I met Amy Blosser a couple years ago in the Walton booth at an American Choral Directors Association convention. They happened to bring a piece of mine called “the Sweetheart of the Sun” on tour with them to Europe and it had been a special and meaningful piece for the the students. (by the way, this is humbling to hear as a composer. I will always trade tears for cheers in a choral experience) We talked and talked through the possibility to work together on a commission and then unite that with a visit to the school to be with the students.
I decided on a text by my beloved friend Robert Bode (DCA at UMKC), who is currently the Hammerstein to my Rogers, called “Healing Heart.” Amy and I talked about the Vocal Ensemble, who it was written for and I wanted to write them something completely unique, something vulnerable, something tough. …and out it came.
When they performed it the first time for me, I cried. So… this usually happens on the second day, not the first moment! From the first sound from these beautiful faces, these miraculous hearts were opened to me. I felt lucky to even share the air with these people. Their eyes were something else.
I want to highlight two people. Amy Blosser (director) is a wonderful choral musician and singer. Her students respect and revere her and their singing reflects her warmth and intent. More importantly, she is a wonderful and caring human who has dedicated herself to the divine choral cause and selflessly gives major time to America’s national choral association. I am blessed to call her friend.
I also want to mention my love for Bexley’s accompanist Casey Cook. It is truly a rare thing to meet a pianist who can read minds. They are here and there, but this woman is a bit of a magician. When a conductor meets these wonderful musicians, it’s hard to not to want them around all the time for everything. Mind readers, and they always (always!) save you and make you look amazing. I know Amy would agree. And! I got the chance to single Casey out and embarrass her in front of the student’s parents, who gave her the thanks she well deserves and will always deserve.
In the end, I got the chance to work with choirs of all ages, including the beautiful 8th grade choir directed by Sue Wiechart White (I’d like to congratulate this wonderful woman on an amazing and splendid career of service. This is her final year. It was my honor to meet her.) From the Men’s and Women’s Glee, the Women’s Choir, to the Symphonic Choir, every group was filled with a spirit that is hard to describe, hard to capture, hard to say thank you properly.
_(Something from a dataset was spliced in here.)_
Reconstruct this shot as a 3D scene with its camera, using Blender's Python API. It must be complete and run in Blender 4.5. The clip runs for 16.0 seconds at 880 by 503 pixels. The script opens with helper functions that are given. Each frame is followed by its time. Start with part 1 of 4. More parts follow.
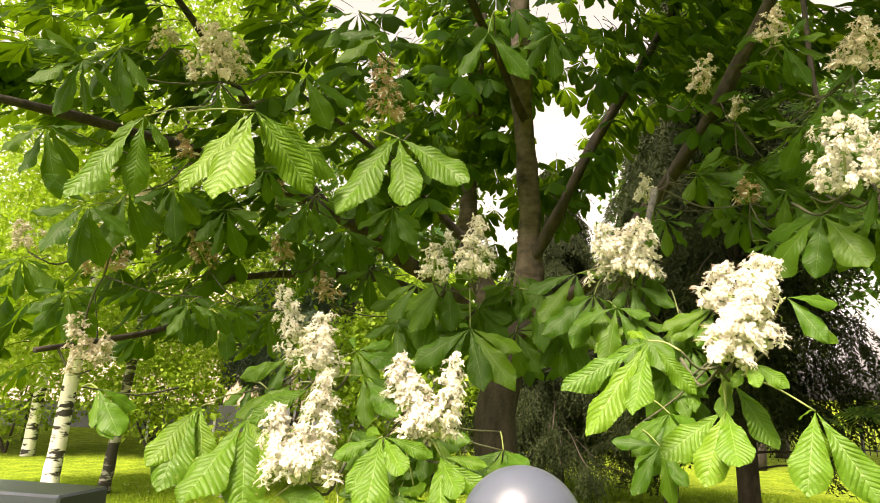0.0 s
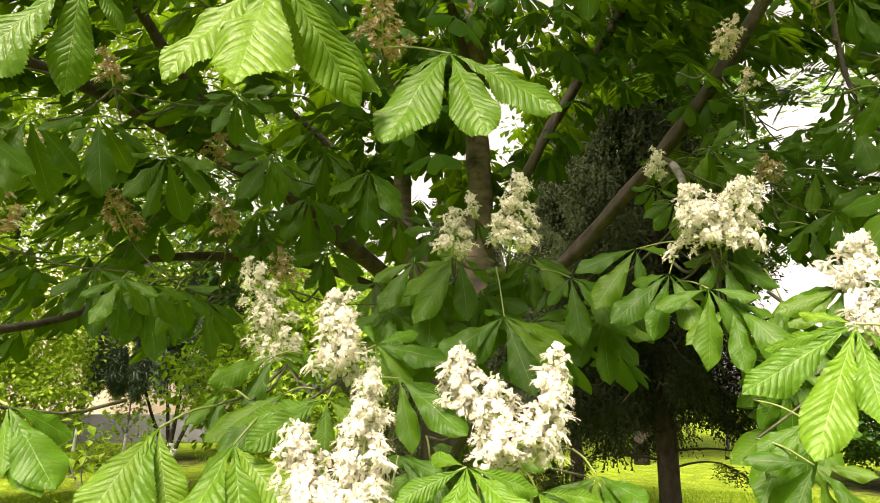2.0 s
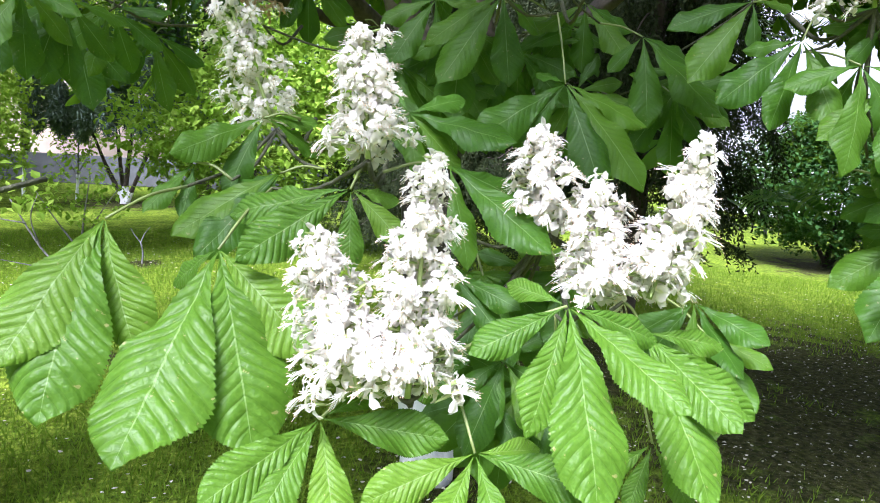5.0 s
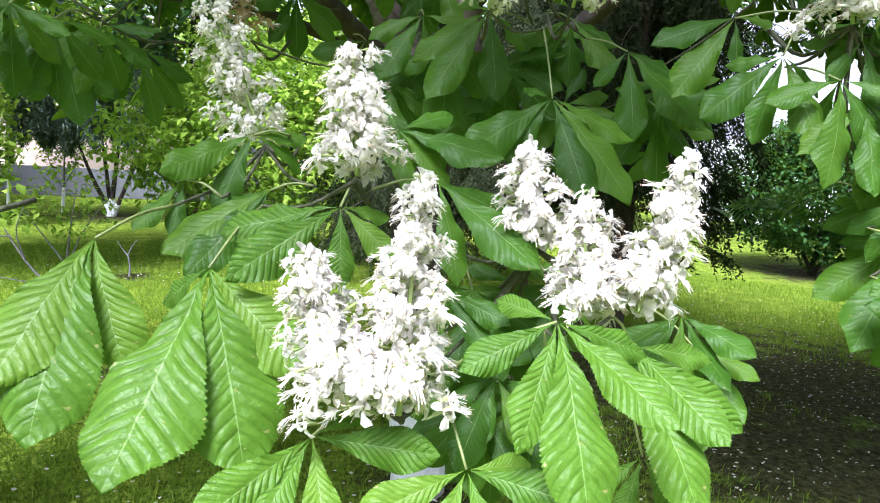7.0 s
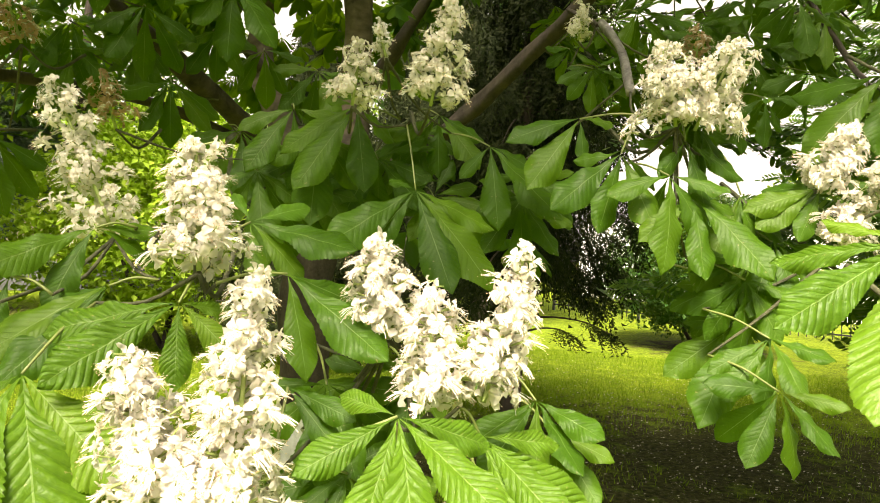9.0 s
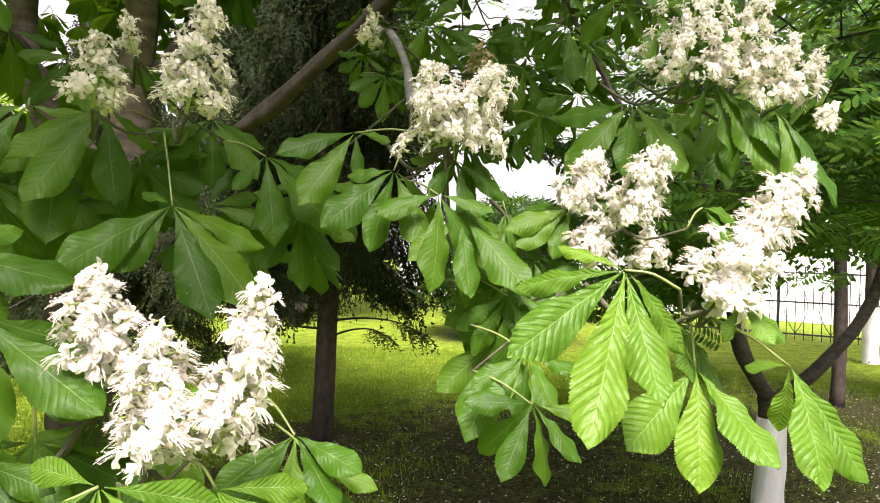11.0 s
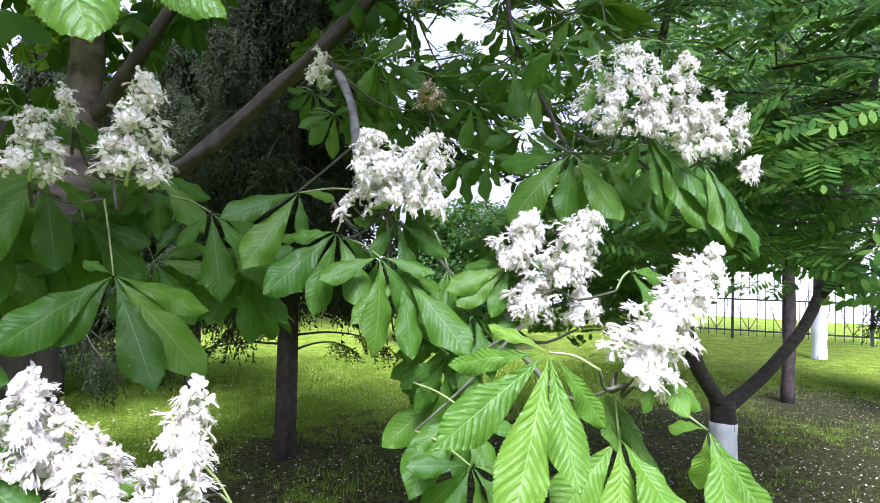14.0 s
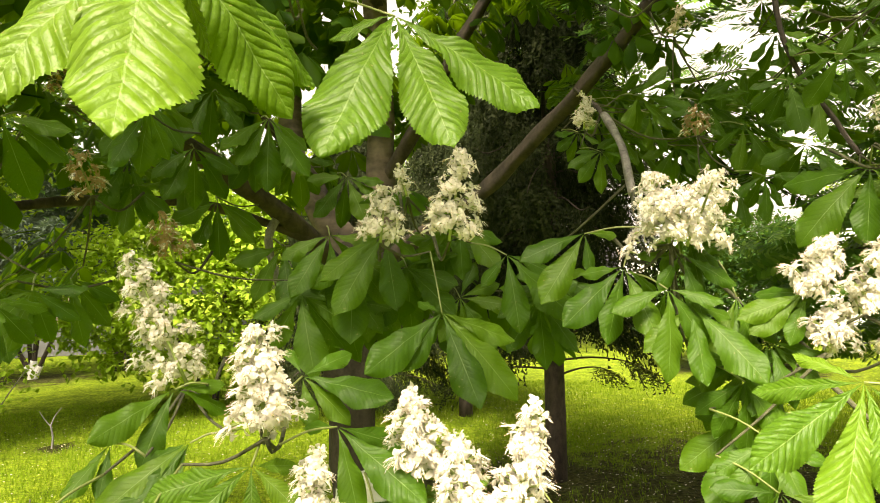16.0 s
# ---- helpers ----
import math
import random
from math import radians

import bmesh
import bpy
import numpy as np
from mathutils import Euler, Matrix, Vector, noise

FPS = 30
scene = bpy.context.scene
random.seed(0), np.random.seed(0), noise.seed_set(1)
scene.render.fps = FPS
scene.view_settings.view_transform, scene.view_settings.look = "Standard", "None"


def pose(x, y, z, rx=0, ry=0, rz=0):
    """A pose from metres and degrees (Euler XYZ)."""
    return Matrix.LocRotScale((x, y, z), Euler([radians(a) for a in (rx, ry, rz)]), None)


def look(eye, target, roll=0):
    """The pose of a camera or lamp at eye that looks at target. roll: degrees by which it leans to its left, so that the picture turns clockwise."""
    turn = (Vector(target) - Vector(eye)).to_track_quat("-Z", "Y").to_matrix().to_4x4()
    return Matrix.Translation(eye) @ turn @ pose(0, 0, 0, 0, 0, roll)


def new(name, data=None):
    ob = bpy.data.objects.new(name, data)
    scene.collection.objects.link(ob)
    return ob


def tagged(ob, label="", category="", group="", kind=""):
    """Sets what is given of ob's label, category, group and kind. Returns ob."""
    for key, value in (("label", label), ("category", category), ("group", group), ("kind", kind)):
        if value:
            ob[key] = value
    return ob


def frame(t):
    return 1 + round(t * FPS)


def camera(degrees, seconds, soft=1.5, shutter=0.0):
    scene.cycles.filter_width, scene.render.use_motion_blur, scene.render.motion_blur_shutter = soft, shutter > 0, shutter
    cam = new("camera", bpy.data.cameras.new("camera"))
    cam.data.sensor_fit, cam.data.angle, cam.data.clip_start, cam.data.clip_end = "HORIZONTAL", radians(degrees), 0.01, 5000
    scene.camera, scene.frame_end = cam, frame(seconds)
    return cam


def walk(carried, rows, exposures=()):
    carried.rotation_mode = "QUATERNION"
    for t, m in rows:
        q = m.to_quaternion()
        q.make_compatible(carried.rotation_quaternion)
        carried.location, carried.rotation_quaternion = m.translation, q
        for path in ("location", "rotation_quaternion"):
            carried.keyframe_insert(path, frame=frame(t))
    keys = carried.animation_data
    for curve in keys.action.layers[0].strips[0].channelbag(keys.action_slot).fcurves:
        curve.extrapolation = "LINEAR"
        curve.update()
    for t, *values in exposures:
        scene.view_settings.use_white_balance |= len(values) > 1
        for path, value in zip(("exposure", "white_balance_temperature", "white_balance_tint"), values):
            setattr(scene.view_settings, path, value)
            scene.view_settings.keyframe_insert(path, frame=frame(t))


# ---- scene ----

Let me mention the community as well… from the audience at the concert, to the celebration at the Horn family home, I felt loved and accepted as a friend.
Finally, I want to share my thanks to the Vocal Ensemble and their work on this new piece which will receive a full premiere at the Central ACDA convention on March 9th, but more importantly for entering into a space with me that one cannot enter without being changed…without transfiguring (at least a little). I connected in a special way to a few students in particular and I thank you from the bottom of my heart. Thanks for talking to me, for letting me in. Remember what I said to you, remember my eyes, remember my heart. Thank you for giving everything …and getting in return… everything.
In the end, I really do know what is important. It isn’t about my music. It never will be. If it is, someone punch me in the face.
It is about eyes shining. It is about hearts crying. It is about hugging and knowing what it means to love.